Pages

Wednesday, September 14, 2016

Encoding and its consequences

If you've done your homework recently (see Exercise[6]) and your Korsakoff's Syndrome isn't acting up, then you should remember something about this funny fellow named Joel Spolsky and his obsession with knowing some basic things about Unicode and character sets, even if it's only that Joel will punish you by making you peel onions for six months in a submarine if he catches you blissfully coding in ignorance of how you're encoding.

If you haven't done your homework yet or if Joel's threat still makes you nervous, then:
  1. Stop!
  2. Revisit Exercise[6] . . .
  3. Repeat the homework assignment until you feel very comfortable programming in the vicinity of Mr. Spolsky.
Okay: hopefully we're all on the same page now. Let's see if we can't convince ourselves that Joel's not just another Henny Penny (or Chicken Little, if you're exceptional) hysterically broadcasting that the sky is falling!

Encoding's Effects on Web Pages


Try this:
  1. Using Notepad or some other text editor like Notepadd++ that provides the ability to save files using either ANSI or UTF-8 encoding, create a new, empty file.
  2. Copy the following text and paste it into your new text document:
    <html>
      <head>
      </head>
      <body>
        <h1>Hello Theta: ϴ</h1>
      </body>
    </html>
  3. Save the file. Be sure to use UTF-8 encoding. (Recall that when using Notepad you can do this via the Save As... window.) Make sure the file name you choose includes the extension .htm or .html. For example, you could name your file theta.html.
  4. Now open the file you just saved using a web browser. (One way to do this is to find the file using Windows Explore and then double click on the file. If you've named your file as instructed and if the file name extension you've used is associated with a web browser, then the file will hopefully open in that web browser.) What do you see? What size is the file? Recall that you can use PowerShell to view the file size in bytes and that Windows Explorer may round up to the nearest KB (kilobyte)!
  5. Now save the same file again. This time use ANSI encoding.
  6. Open the file again in a web browser. What do you see this time? What size is the file now?
  7. Study the w3schools.com HTML meta tag description.
    • What attribute can you use with the meta tag to signify the file encoding used for a particular web page?
    • Does the encoding value specified using a meta tag have to be the same as the actual encoding of the file that contains the content of the page? Why or why not?
    • What happens if the actual file encoding is different from the encoding specified using a meta tag?
    • Does anything about specifying a file's encoding using a meta tag in the file itself seem strange to you? 
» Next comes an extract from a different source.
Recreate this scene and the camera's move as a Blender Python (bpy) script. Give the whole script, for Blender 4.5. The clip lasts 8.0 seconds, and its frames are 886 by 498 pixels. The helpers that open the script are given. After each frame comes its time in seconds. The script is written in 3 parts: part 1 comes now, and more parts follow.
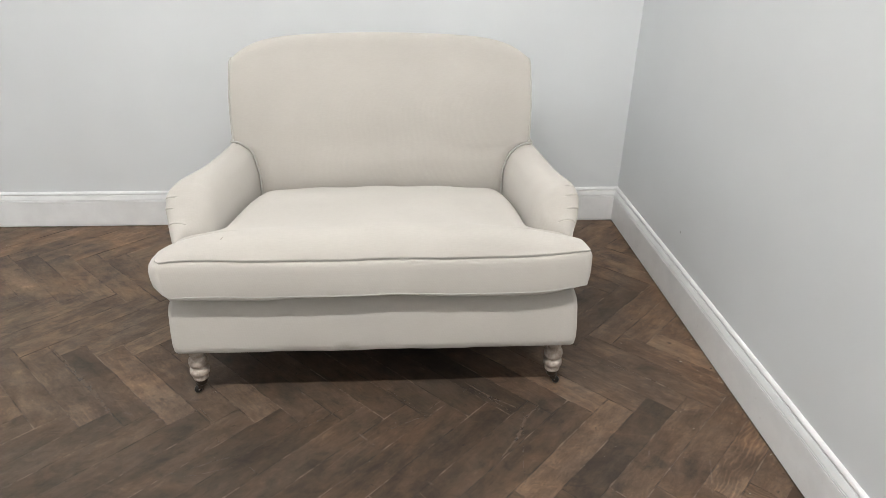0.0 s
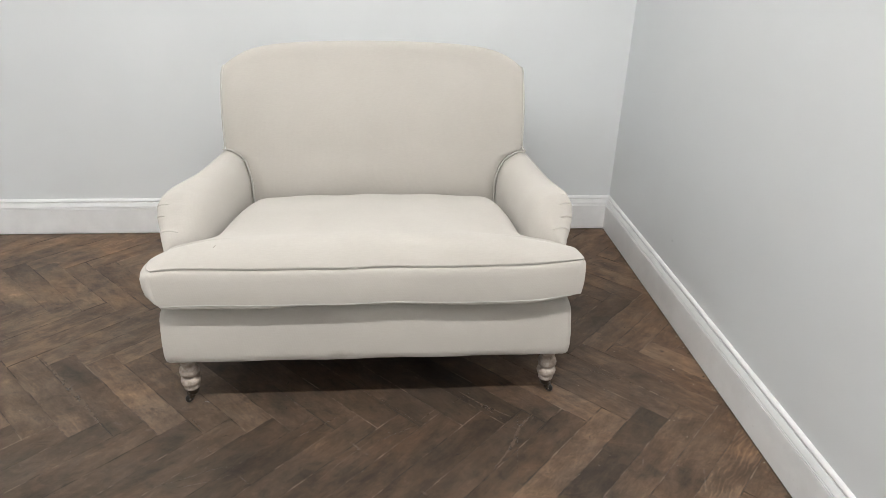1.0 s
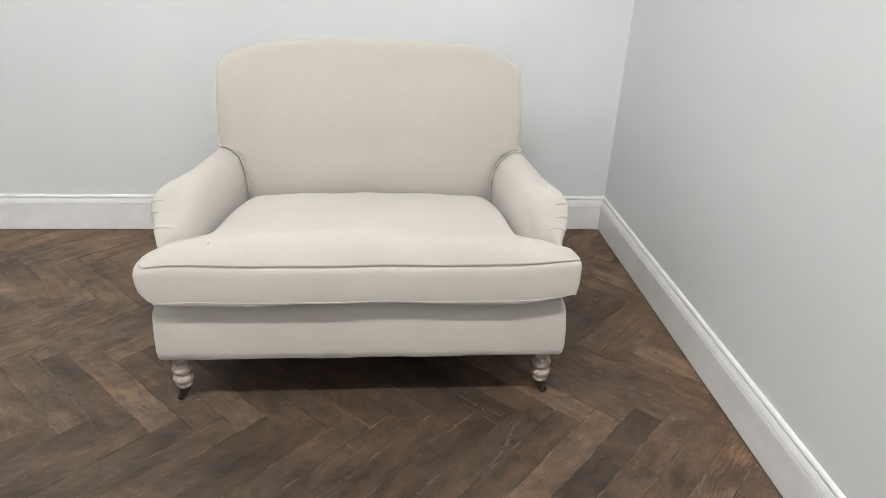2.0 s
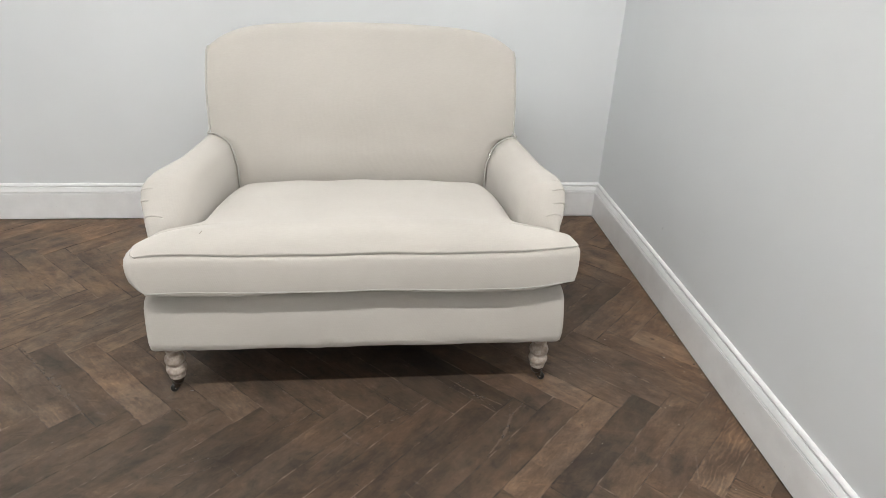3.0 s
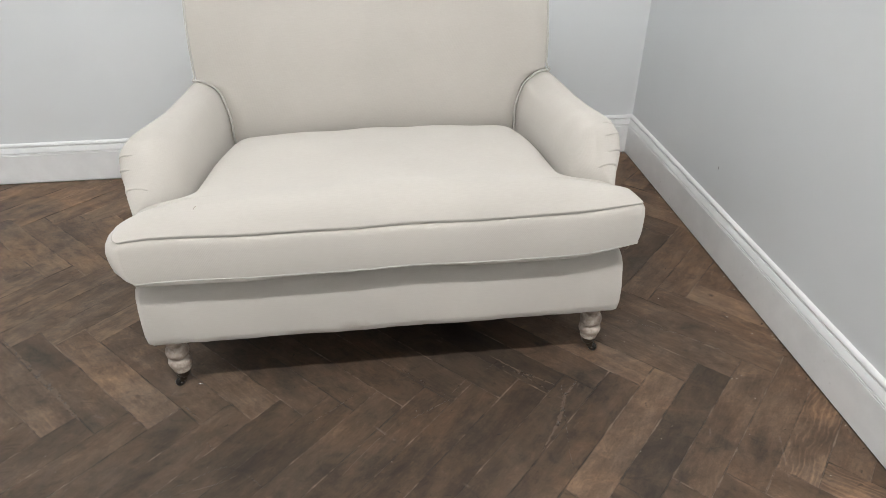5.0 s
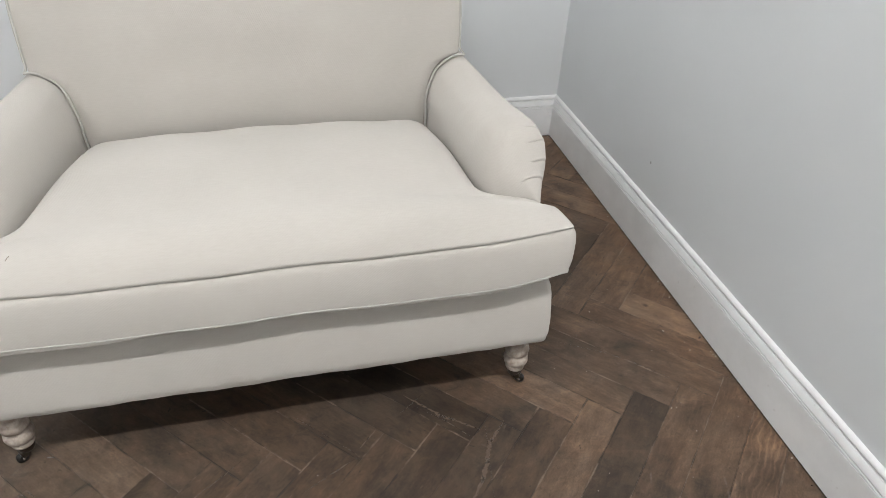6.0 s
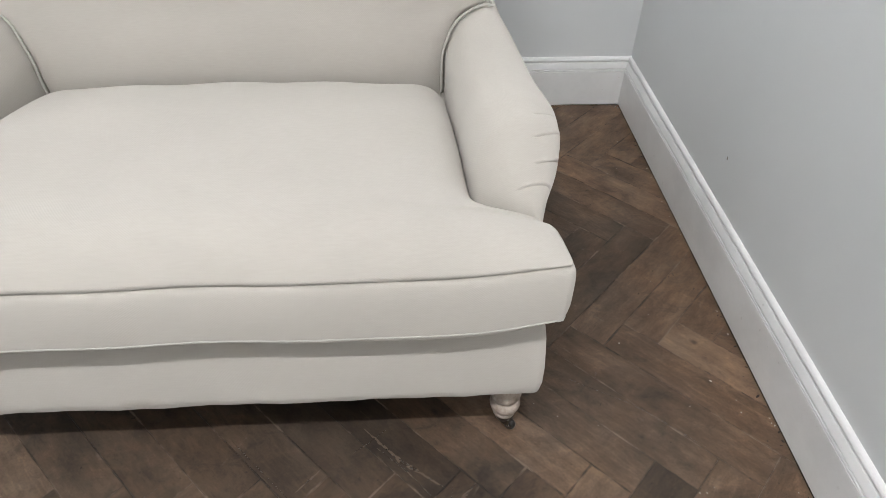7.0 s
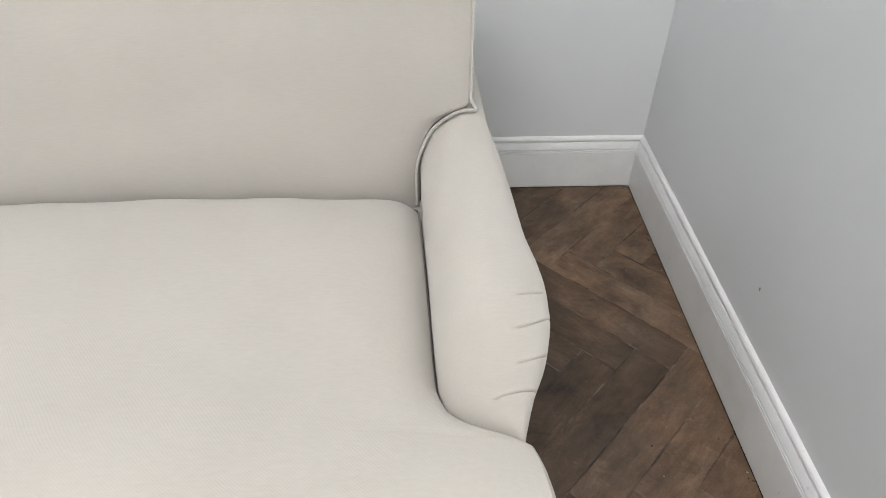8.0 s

Encoding's Effects on javac.exe


Perform a variation of Hello World in Java:
  1. Instead of printing "Hello World", print "Hello Theta: ϴ"
    • Make sure that you save your .java file using UTF-8 encoding.
    • Did you have any trouble compiling your .java file using javac.exe?
    • What happens when you use java.exe to interpret the bytecode in your freshly compiled .class file?
  2. After you have successfully managed to output "Hello Theta: ϴ", change the encoding of your .java file to ANSI and recompile the file (using javac.exe).
    • If you're having trouble getting your program to compile, study the syntax of the javac command (just execute javac.exe without passing any arguments to the program). Can you figure out how to get a file encoded in ANSI to compile?
    • What happens now when you use java.exe to interpret the bytecode in your recompiled .class file?
  3. Study the Google Java Style Guide. What file encoding does Google require?